[Tutor] German Umlaut
Nicole Seitz
nicole.seitz@urz.uni-hd.de
Thu, 4 Apr 2002 19:56:16 +0200
Am Montag, 1. April 2002 22:29 schrieben Sie:
> Hmmm... Is it possible to relax the regular expression a little? Instead
> of forcing a "capitalized" word, would this be feasible:
>
> ###
> reg = re.compile(r"\b\w+-? und \w+\b",re.UNICODE)
> ###
As German nouns have to be "capitalized" words, I can't use this regex.
>
>
> Otherwise, we can stuff in 'string.uppercase' in the regular expression.
> Here's one way to do it with some string formatting:
>
> ###
> reg = re.compile(r"\b[%s]\w+-? und [%s]\w+\b"
> % (string.uppercase, string.uppercase), re.UNICODE)
> ###
That's better!

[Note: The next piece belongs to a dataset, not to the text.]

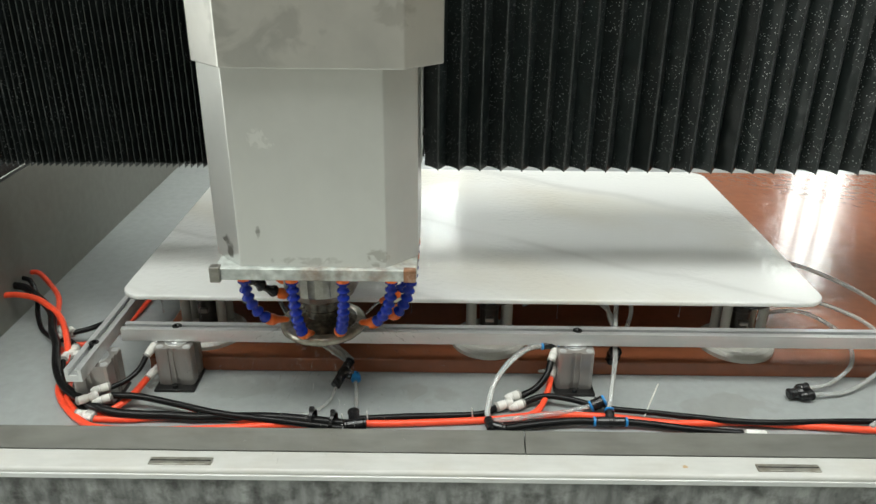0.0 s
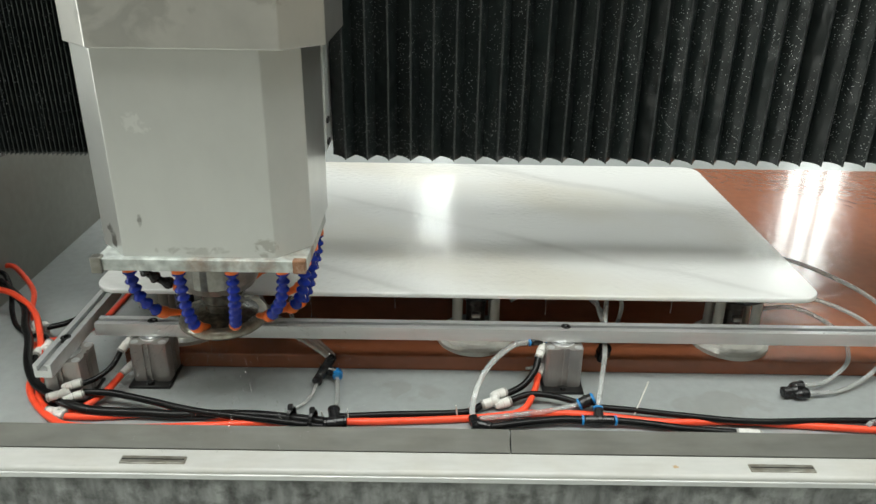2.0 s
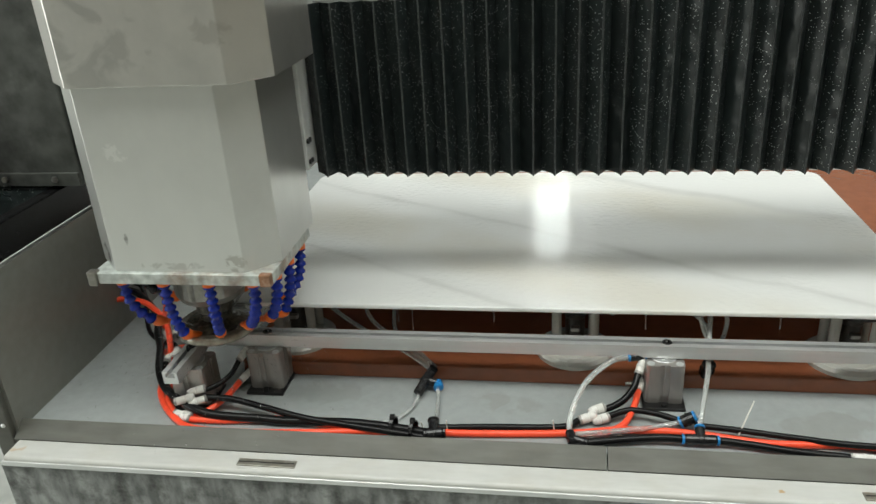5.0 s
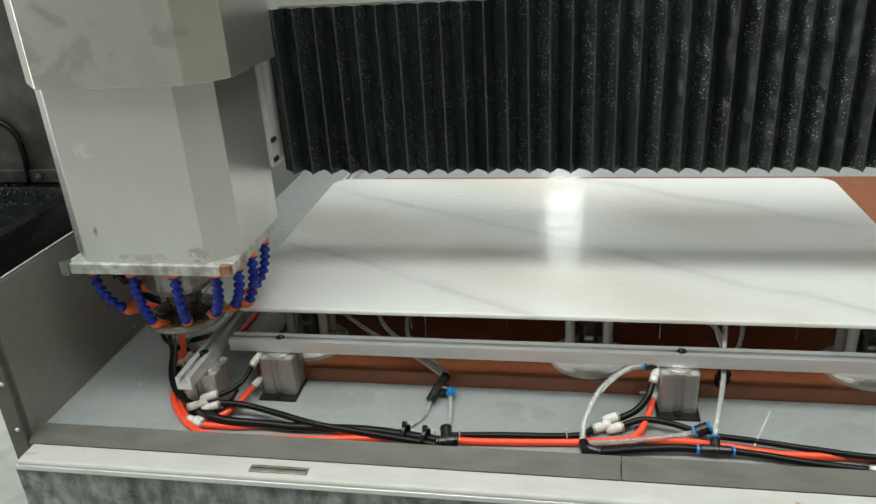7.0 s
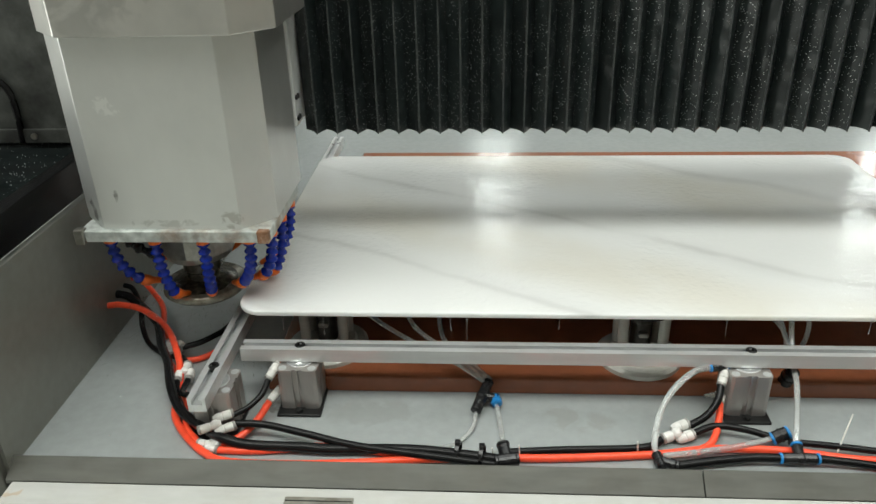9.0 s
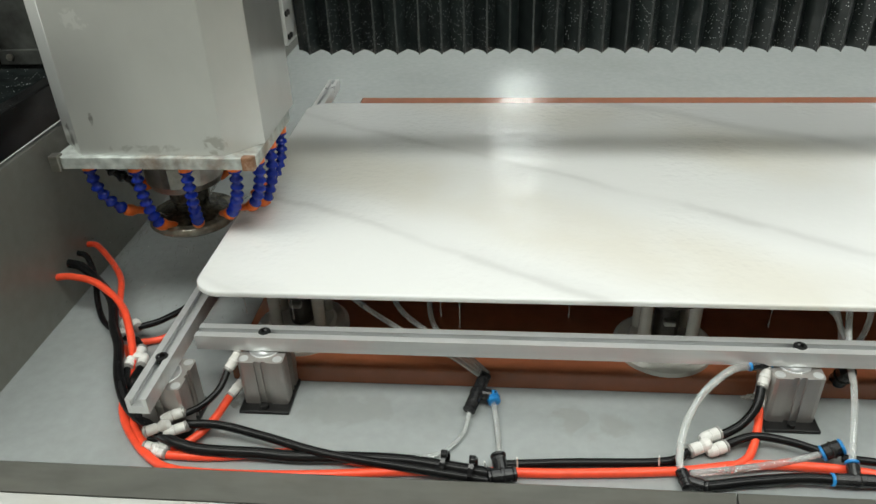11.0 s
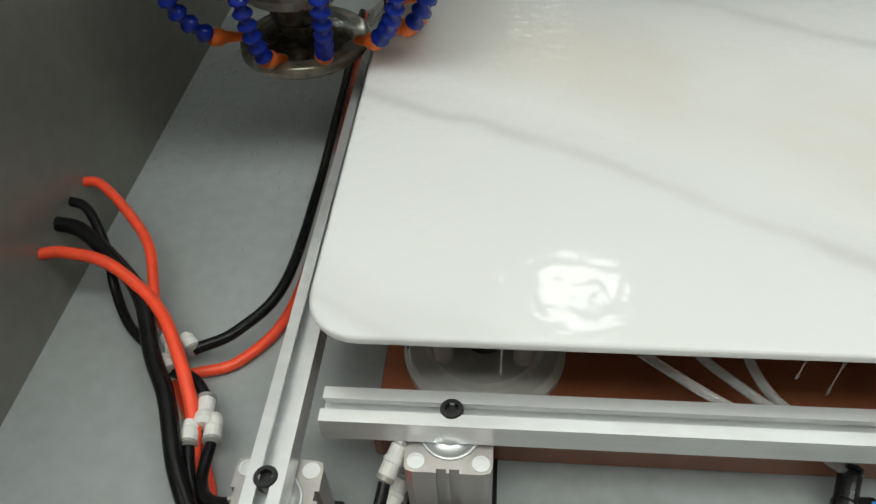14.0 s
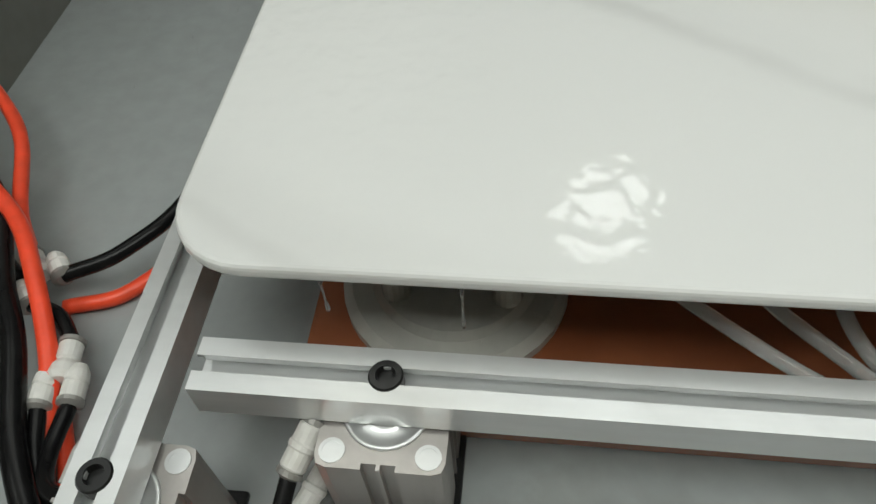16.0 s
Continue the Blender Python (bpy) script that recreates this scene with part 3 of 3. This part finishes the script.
def y_fitting(stem, mouth_a, mouth_b, radius, material, ring, label):
    """A Y-shaped push-in fitting: one stem, two mouths side by side."""
    root = tagged(empty("hose_fitting"), label, "fitting", "air lines")
    stem, ma, mb = Vector(stem), Vector(mouth_a), Vector(mouth_b)
    axis = ((ma + mb) / 2 - stem).normalized()
    full = ((ma + mb) / 2 - stem).length
    knot = stem + axis * full * 0.5
    r = radius
    own = bmesh.new()
    lathe([(r * 0.8, 0), (r * 1.05, full * 0.05), (r * 1.05, full * 0.3), (r * 0.9, full * 0.33), (r * 1.2, full * 0.42), (r * 1.3, full * 0.55), (r * 0.9, full * 0.64)], 16, own, aim(stem, knot))
    for q in (ma, mb):
        ln = full * 0.58
        lathe([(r * 0.6, 0), (r * 0.95, ln * 0.2), (r * 1.05, ln * 0.45), (r * 0.92, ln * 0.5), (r * 1.05, ln * 0.55), (r * 1.05, ln * 0.93), (r * 0.8, ln)], 16, own, aim(q - axis * ln, q))
    part("body", own, material, root)
    for p in (stem, ma, mb):
        out = -axis if p is stem else axis
        part("release_ring", lathe([(r * 0.7, -0.002), (r * 1.15, -0.001), (r * 1.15, 0.0015), (r * 0.65, 0.0035)], 16, m=aim(p, p + out)), ring, root)
    return root


def air_lines():
    B, O, C = M_BLACKRUB, M_ORHOSE, M_CLEAR
    lb, lo, lc = "black rubber air hose lying on the tray", "bright orange plastic air hose", "clear plastic tube with water drops"
    # in through the side wall
    hose([(-0.302, 0.178, 0.069), (-0.275, 0.173, 0.066), (-0.24, 0.150, 0.056), (-0.199, 0.110, 0.048), (-0.170, 0.052, 0.040), (-0.145, 0.012, 0.037), (-0.118, -0.048, 0.032), (-0.090, -0.090, 0.024), (-0.056, -0.118, 0.020), (-0.015, -0.145, 0.020),
          (0.031, -0.157, 0.015), (0.109, -0.156, 0.011), (0.150, -0.158, 0.010), (0.207, -0.156, 0.010), (0.281, -0.157, 0.011), (0.353, -0.167, 0.012), (0.40, -0.175, 0.012)], 0.0075, B, lb)
    hose([(-0.302, 0.140, 0.066), (-0.275, 0.142, 0.067), (-0.231, 0.133, 0.062), (-0.18, 0.098, 0.050), (-0.148, 0.054, 0.043), (-0.122, 0.002, 0.028), (-0.112, -0.046, 0.012), (-0.102, -0.085, 0.006), (-0.071, -0.128, 0.006), (-0.028, -0.167, 0.006), (0.012, -0.184, 0.006),
          (0.1, -0.186, 0.0058), (0.2, -0.180, 0.006), (0.291, -0.170, 0.006), (0.4, -0.165, 0.006), (0.485, -0.162, 0.006), (0.617, -0.151, 0.006), (0.70, -0.137, 0.006), (0.80, -0.138, 0.006),
          (0.908, -0.154, 0.006), (1.026, -0.150, 0.006), (1.103, -0.156, 0.006), (1.3, -0.168, 0.006), (1.7, -0.16, 0.006)], 0.0058, O, lo)
    hose([(-0.302, 0.241, 0.067), (-0.28, 0.238, 0.066), (-0.24, 0.205, 0.051), (-0.214, 0.172, 0.042), (-0.192, 0.116, 0.034), (-0.171, 0.083, 0.029)], 0.0052, O, lo)
    hose([(-0.302, 0.209, 0.070), (-0.28, 0.202, 0.066), (-0.255, 0.169, 0.047), (-0.245, 0.142, 0.022), (-0.221, 0.106, 0.010), (-0.184, 0.074, 0.010)], 0.0048, B, lb)
    # along the front
    hose([(0.40, -0.155, 0.0075), (0.486, -0.147, 0.0075), (0.6, -0.139, 0.0075), (0.633, -0.122, 0.010)], 0.0055, B, lb)
    hose([(0.40, -0.182, 0.0085), (0.30, -0.172, 0.014), (0.193, -0.158, 0.017), (0.113, -0.137, 0.02), (0.05, -0.124, 0.024), (0.007, -0.128, 0.028)], 0.0056, B, lb)
    hose([(0.004, -0.121, 0.038), (0.024, -0.108, 0.042), (0.040, -0.086, 0.050), (0.046, -0.060, 0.062)], 0.0045, B, lb)
    hose([(-0.012, -0.150, 0.008), (0.012, -0.140, 0.010), (0.033, -0.108, 0.016), (0.044, -0.066, 0.022)], 0.0055, O, lo)
    hose([(-0.014, -0.160, 0.006), (0.05, -0.160, 0.006), (0.154, -0.148, 0.006), (0.27, -0.166, 0.006)], 0.0055, O, lo)
    # second cylinder
    hose([(0.672, -0.103, 0.018), (0.699, -0.090, 0.026), (0.718, -0.074, 0.042), (0.727, -0.052, 0.060)], 0.0056, B, lb)
    hose([(0.672, -0.146, 0.007), (0.70, -0.128, 0.010), (0.718, -0.092, 0.018), (0.728, -0.058, 0.028)], 0.0052, O, lo)
    hose([(0.675, -0.113, 0.012), (0.71, -0.102, 0.018), (0.75, -0.108, 0.018), (0.788, -0.120, 0.014)], 0.0052, B, lb)
    hose([(0.641, -0.174, 0.007), (0.695, -0.166, 0.010), (0.75, -0.160, 0.012), (0.785, -0.160, 0.012)], 0.0065, B, lb)
    hose([(0.836, -0.160, 0.012), (0.88, -0.164, 0.010), (0.946, -0.172, 0.007), (1.02, -0.178, 0.006)], 0.0058, B, lb)
    hose([(0.806, -0.128, 0.014), (0.87, -0.136, 0.014), (0.95, -0.146, 0.012), (1.05, -0.160, 0.014), (1.236, -0.150, 0.011), (1.7, -0.15, 0.01)], 0.005, B, lb)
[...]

Here's my latest regex:
reg = re.compile(r"\b[%s]\w+-?(?:,\s\b[%s]\w+)*\sund\s\b[%s]\w+"
%(string.uppercase,string.uppercase,string.uppercase),re.UNICODE)
It works (matches also "Berlin, London,Wien und Paris"),
but I don't like it because of
%(string.uppercase,string.uppercase,string.uppercase).
The former version looks better:
reg3 = re.compile(r"(?:[%s\w-]+(?:,|\sund)?\s)+"
%(string.uppercase),
re.UNICODE)
Unfortunately, it finds pretty more things than I wanted it to find.
Many greetings,
Nicole